## PROBLEM REQUIREMENTS
Set down exactly, and only, the lines from the one with "for t, *values" to the final line of the entries, both included.

## LISTED RECORDS
** BEGIN **

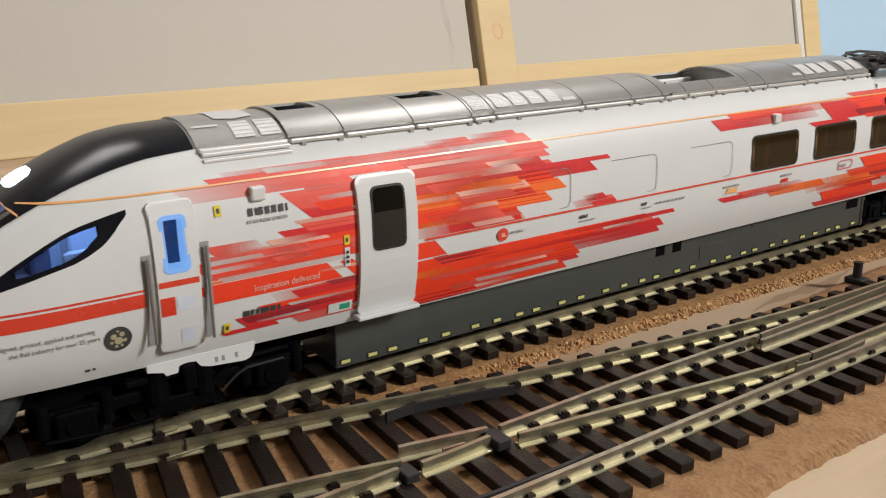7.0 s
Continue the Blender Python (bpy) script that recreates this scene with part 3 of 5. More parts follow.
def livery_front(c):
    S = lambda *a, **k: streak(c, *a, **k)
    # before the passenger door
    S(84, 91.5, 27, 40, "rose", "half", lean=4), S(76, 91.5, 17, 22.4, "scarlet", "left", lean=4)
    S(60, 90, 39.9, 42.2, "scarlet", "left"), S(67, 92, 42.8, 44.0, "rose", "left"), S(64, 91, 42.3, 43.3, "scarlet", "half")
    S(79, 91, 36.2, 39.6, "rose"), S(82, 91, 33.5, 36.4, "crimson"), S(88, 93, 38, 40, "rose"), S(83, 91, 35.6, 37.2, "scarlet")
    S(77, 91, 30.6, 33.2, "crimson"), S(80, 91, 32.4, 34.2, "rose"), S(63, 72, 30.8, 32.6, "rose", "right"), S(62, 78, 29.4, 30.9, "rose", "half")
    S(62, 90, 26.7, 30.0, "scarlet", "half"), S(70, 90, 29.0, 30.6, "rose"), S(62, 88, 27.6, 28.8, "scarlet"), S(80, 91, 30.0, 31.2, "scarlet")
    S(62, 86.3, 22.6, 26.0, "scarlet", lean=3.2), S(89.0, 91.5, 22.4, 25.8, "scarlet", lean=3.2), S(62, 82, 26.1, 26.6, "amber", "half")
    S(78, 91, 20.2, 22.0, "crimson"), S(84, 91, 21.5, 22.5, "maroon"), S(72, 91, 18.4, 20.4, "scarlet"), S(75, 91, 17.8, 19.4, "maroon", "right")
    S(68, 91, 16.8, 18.9, "crimson"), S(64, 74, 16.0, 16.8, "crimson"), S(78, 90, 15.2, 16.9, "rose", "half"), S(68, 80, 17.5, 18.8, "maroon", "half")
    S(62, 79, 29.3, 30.1, "white", "right"), S(64, 88, 26.1, 27.0, "white", "half"), S(66, 84, 30.6, 31.2, "pale", "left")
    S(62, 72, 27.9, 28.7, "white", "right"), S(78, 91, 33.9, 34.6, "pale", "half"), S(83, 91, 37.4, 38.2, "white", "left")
    S(74, 91, 43.0, 43.8, "white", "right"), S(76, 90, 19.2, 19.8, "white", "right"), S(70, 80, 17.2, 17.7, "white", "left"), S(82, 91, 24.4, 25.0, "pale", "left")
    # behind the passenger door
    S(88, 108, 40.8, 42.1, "scarlet", "full"), S(86, 112, 42.5, 43.9, "rose", "half")
    S(101, 128, 27, 40, "scarlet", "full", lean=8), S(101, 122, 36, 42.4, "scarlet", "right", lean=6)
    S(100, 132, 42.6, 44.2, "rose", "left"), S(108, 118, 43.0, 44.8, "rose", "left"), S(119, 130, 43.0, 45.0, "rose", "left"), S(101, 136, 40.6, 42.2, "scarlet", "half")
    S(104, 124, 40.0, 42.0, "crimson", "left"), S(118, 136, 39.2, 41.4, "rose"), S(101, 120, 38.3, 40.0, "rose", "half"), S(122, 135, 37.2, 39.4, "crimson", "left")
    S(104, 138, 36.0, 38.4, "rose", "left"), S(118, 149, 34.6, 37.4, "crimson", "left"), S(128, 153, 36.7, 37.6, "crimson"), S(104, 137, 34.0, 36.2, "scarlet", "left")
    S(101, 140, 32.0, 34.4, "amber"), S(101, 136, 29.8, 32.4, "scarlet"), S(118, 136, 30.0, 32.8, "amber"), S(112, 132, 31.6, 33.4, "crimson", "left")
    S(101, 124, 28.0, 31.0, "scarlet"), S(101, 129, 26.9, 29.6, "scarlet", "right"), S(108, 129, 27.0, 28.8, "crimson", "right"), S(102, 114, 33.0, 35.4, "amber", "right")
    S(115, 122, 29.0, 30.4, "rose", "half"), S(101, 110, 35.5, 37.0, "rose", "half"), S(104, 116, 28.6, 29.8, "amber", "half"), S(120, 128, 28.0, 29.0, "rose", "half")
    S(143, 155, 27.0, 28.6, "rose", "left"), S(146, 152, 28.0, 29.4, "crimson", "left"), S(148, 155, 26.8, 27.7, "crimson")
    rnd = random.Random(21)
    for k in range(9):
        x, w, z = rnd.uniform(104, 120), rnd.uniform(8, 18), rnd.uniform(27.4, 39.8)
        S(x, x + w, z, z + rnd.uniform(1.2, 2.4), rnd.choice(["pale", "rose", "amber", "rose"]), rnd.choice(["left", "right", "half"]))
    for k in range(4):
        x, w, z = rnd.uniform(66, 80), rnd.uniform(6, 12), rnd.uniform(27.0, 32.4)
        S(x, min(x + w, 91), z, z + rnd.uniform(0.8, 1.6), rnd.choice(["pale", "rose", "pale"]), rnd.choice(["left", "right", "half"]))
    S(101, 118, 37.4, 38.6, "pale", "right"), S(101, 113, 33.7, 34.6, "pale", "right"), S(102, 126, 40.3, 41.0, "pale", "right"), S(101, 110, 26.9, 29.0, "white", "right", lean=1.0)
    S(106, 126, 42.4, 43.3, "white", "left"), S(112, 122, 31.0, 31.8, "pale", "left")
    S(116, 126, 27.2, 28.2, "pale", "half"), S(120, 132, 38.8, 39.6, "pale", "right")
    # under the white band
    S(101, 134, 14.6, 22.4, "scarlet", "full", lean=7), S(101, 122, 12.7, 15, "scarlet", "right")
    for k in range(6):
        x, w, z = rnd.uniform(102, 126), rnd.uniform(10, 24), rnd.uniform(14, 19.8)
        S(x, x + w, z, z + rnd.uniform(1.2, 2.4), rnd.choice(["rose", "amber", "crimson"]), rnd.choice(["left", "right"]))
    S(101, 112, 22.8, 26.1, "scarlet"), S(101, 168, 19.4, 22.4, "scarlet"), S(108, 122, 20.8, 22.6, "maroon", "right"), S(140, 175, 21.2, 22.2, "crimson", "left")
    S(120, 172, 18.4, 20.6, "crimson", "left"), S(130, 171, 17.0, 18.8, "crimson", "left"), S(101, 146, 16.0, 19.6, "scarlet"), S(118, 146, 14.8, 16.6, "crimson", "left")
    S(101, 143, 13.0, 16.4, "scarlet"), S(101, 128, 12.6, 14.6, "crimson", "right"), S(106, 130, 17.6, 18.6, "rose", "half"), S(101, 112, 18.6, 20.0, "amber", "right")
    S(112, 140, 14.2, 15.4, "rose", "half"), S(120, 138, 17.8, 18.5, "rose", "half"), S(150, 168, 20.4, 21.2, "rose", "half")
    livery_low_lights(S)


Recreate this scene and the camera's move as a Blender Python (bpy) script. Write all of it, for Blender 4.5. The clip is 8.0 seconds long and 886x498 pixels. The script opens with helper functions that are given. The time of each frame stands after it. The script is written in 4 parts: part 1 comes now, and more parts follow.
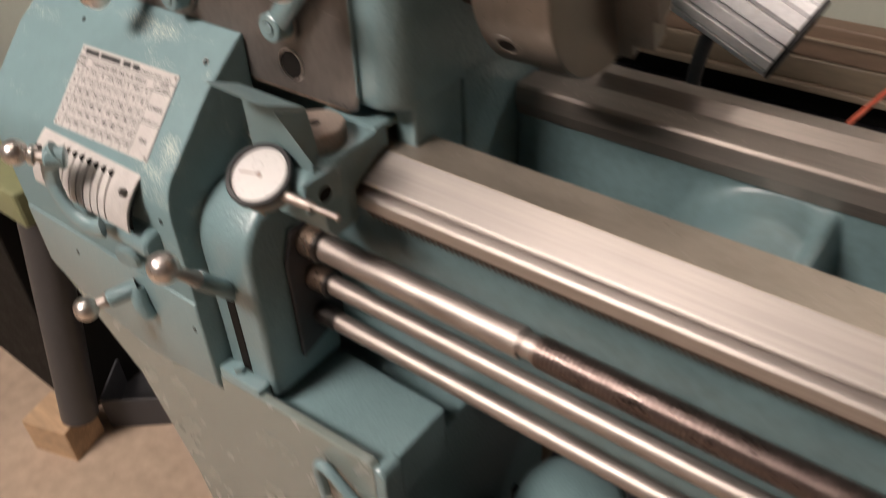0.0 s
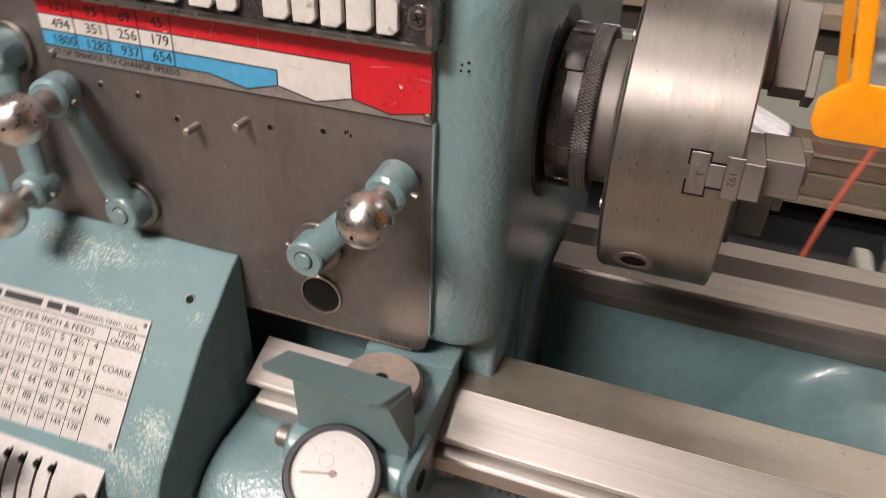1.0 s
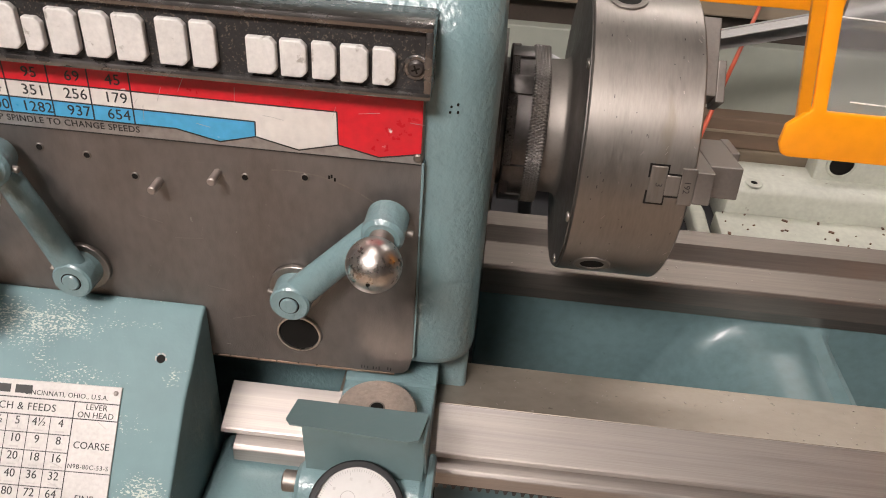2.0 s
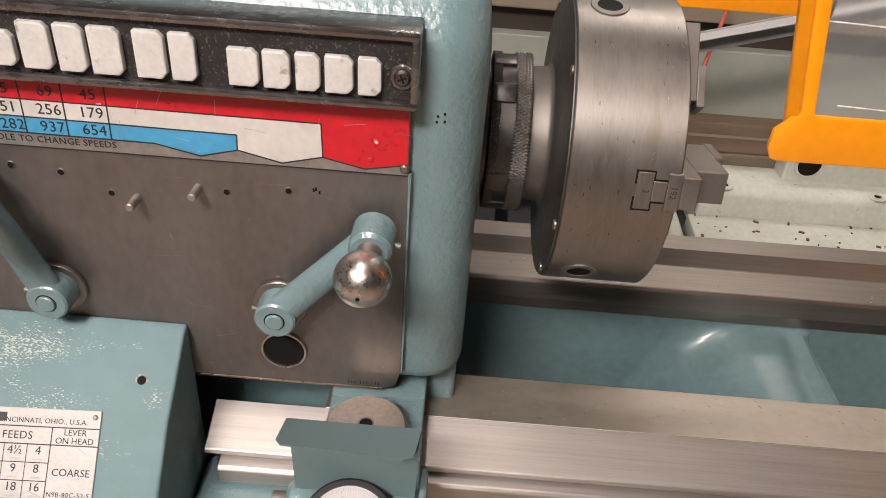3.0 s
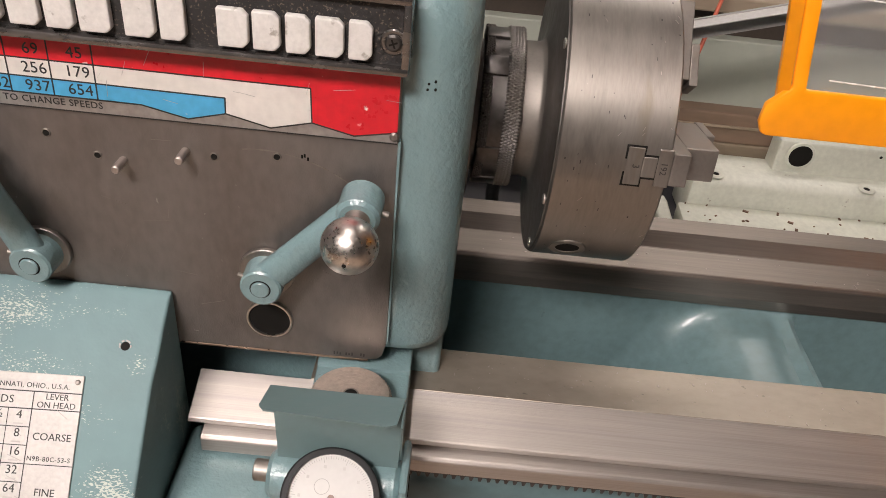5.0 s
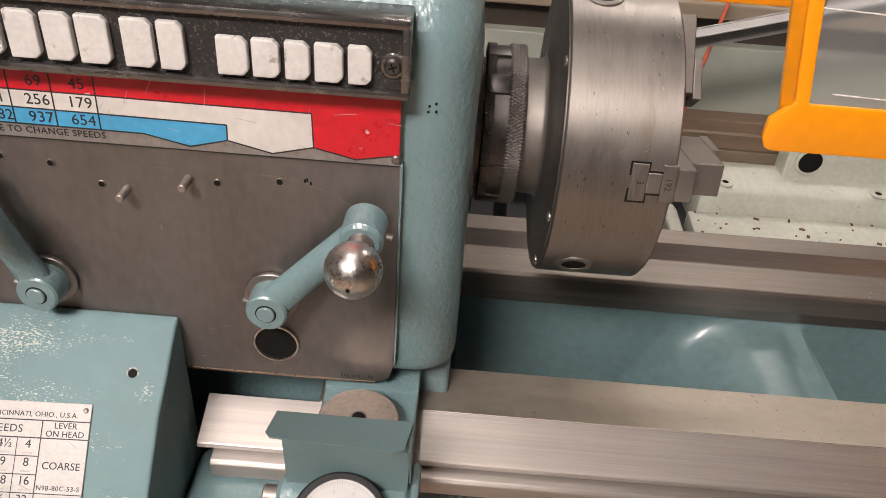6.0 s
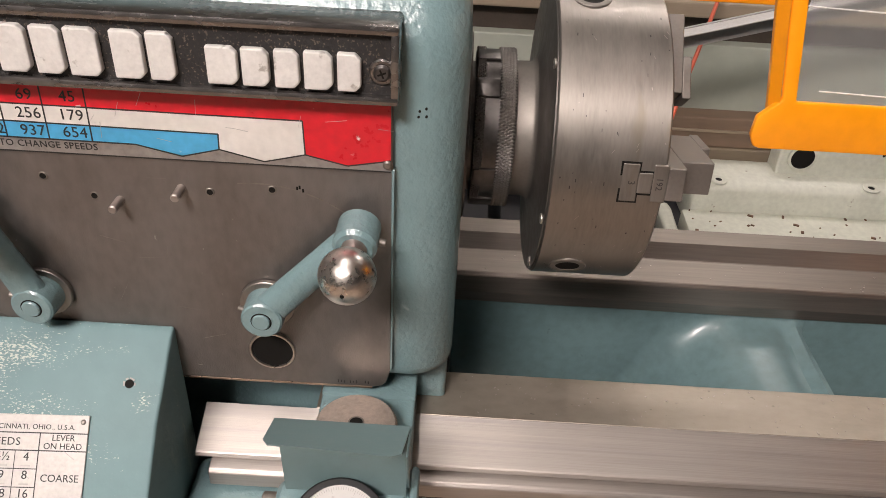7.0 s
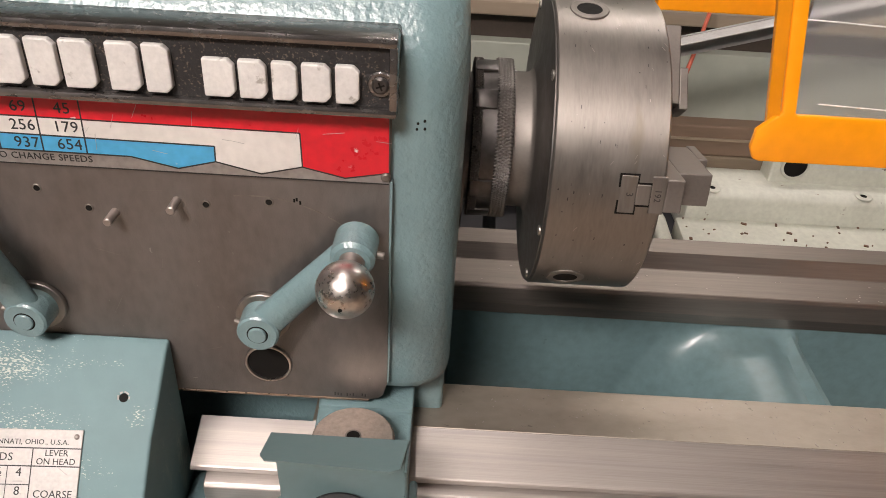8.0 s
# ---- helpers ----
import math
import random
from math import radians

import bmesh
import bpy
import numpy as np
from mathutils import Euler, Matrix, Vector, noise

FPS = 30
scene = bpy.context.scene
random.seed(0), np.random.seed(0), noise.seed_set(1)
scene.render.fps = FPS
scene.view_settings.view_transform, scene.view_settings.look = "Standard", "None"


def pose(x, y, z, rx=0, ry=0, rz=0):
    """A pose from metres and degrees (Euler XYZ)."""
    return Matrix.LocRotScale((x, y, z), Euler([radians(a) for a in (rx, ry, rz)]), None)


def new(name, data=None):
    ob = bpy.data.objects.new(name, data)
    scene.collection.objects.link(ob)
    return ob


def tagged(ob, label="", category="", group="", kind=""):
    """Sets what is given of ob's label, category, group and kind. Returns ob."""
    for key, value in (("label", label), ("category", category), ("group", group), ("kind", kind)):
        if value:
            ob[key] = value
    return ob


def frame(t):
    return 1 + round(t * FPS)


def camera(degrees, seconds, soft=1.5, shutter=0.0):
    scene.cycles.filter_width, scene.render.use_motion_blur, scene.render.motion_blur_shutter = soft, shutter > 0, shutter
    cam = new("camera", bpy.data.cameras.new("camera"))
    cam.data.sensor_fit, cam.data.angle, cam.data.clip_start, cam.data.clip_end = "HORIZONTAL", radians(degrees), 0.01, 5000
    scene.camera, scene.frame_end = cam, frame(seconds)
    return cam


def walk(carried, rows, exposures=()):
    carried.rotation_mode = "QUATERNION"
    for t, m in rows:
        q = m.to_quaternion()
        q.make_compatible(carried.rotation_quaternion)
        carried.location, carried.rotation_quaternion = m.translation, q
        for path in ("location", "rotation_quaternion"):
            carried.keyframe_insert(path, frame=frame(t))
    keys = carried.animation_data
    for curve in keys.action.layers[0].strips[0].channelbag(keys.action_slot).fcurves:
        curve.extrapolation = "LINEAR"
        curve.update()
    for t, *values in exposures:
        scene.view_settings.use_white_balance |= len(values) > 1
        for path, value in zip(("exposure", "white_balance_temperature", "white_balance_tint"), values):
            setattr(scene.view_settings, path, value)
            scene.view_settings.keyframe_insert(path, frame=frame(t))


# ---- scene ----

** END **

## REPLY
    for t, *values in exposures:
        scene.view_settings.use_white_balance |= len(values) > 1
        for path, value in zip(("exposure", "white_balance_temperature", "white_balance_tint"), values):
            setattr(scene.view_settings, path, value)
            scene.view_settings.keyframe_insert(path, frame=frame(t))


# ---- scene ----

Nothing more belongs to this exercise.